I’ll have to visit the West Street site next as crews start to work on The Fairweather. Meanwhile, the new foundation for the historic Fourth Ward house is already being put together as the renovation work is underway. It’s a good fit for the Prince Hall Historic District.
Join the discussion about this historic home and the Prince Hall Historic District on the Community.
The corner of Blount and Morgan is looking very colorful these days.
Marbles have demolished the car service shop here and, for the time being, installed this colorful mural and plaza. It’s a dramatic difference for sure and with evening shade is quite pleasant to walk through.
With expansion plans on the horizon, Marbles is sure to grow and I can’t see it being a total shocker that this lot is a holdover for something much grander down the road.

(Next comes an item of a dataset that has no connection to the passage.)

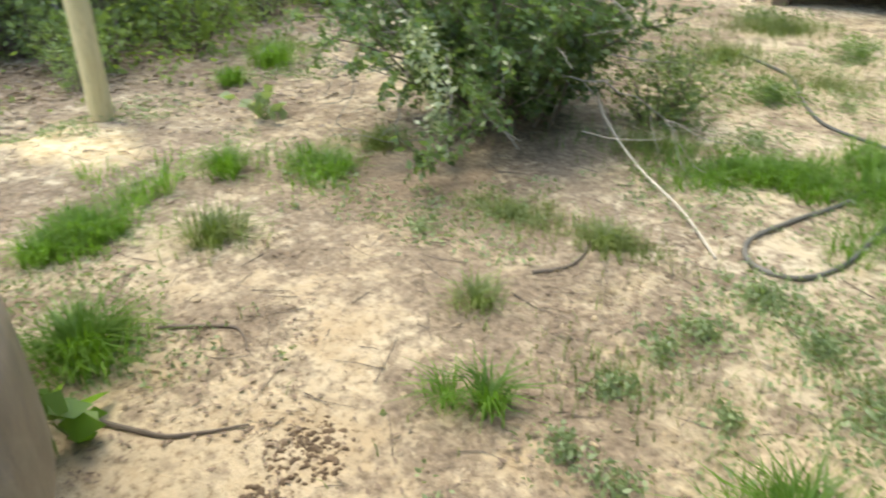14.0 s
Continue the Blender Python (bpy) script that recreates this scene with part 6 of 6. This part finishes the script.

Kudos to the team behind this install though as it’s a great contribution to downtown’s public space!
In case you missed it, FNB Tower is officially under construction. The tower crane has shown up at the site and crews have been pounding away.
For me, it’ll be enjoyable to watch this mixed-use project go up and I think it’ll make a dramatic impact on City Plaza as it fills in the “360 effect.”
There’s a survey out for anyone interested in expanded bus service and bus rapid transit in Wake that readers should probably take a look at. Jump to the survey here.
If you aren’t familiar, plans for expanded transit service will be rolling out between now and 2027. Downtown Raleigh is a central hub of the frequent network with the BRT lines coming in and out of downtown Raleigh. The survey focuses on the bus component only and I’m expecting the commuter rail portion, dropping passengers off at Raleigh Union Station, to come later.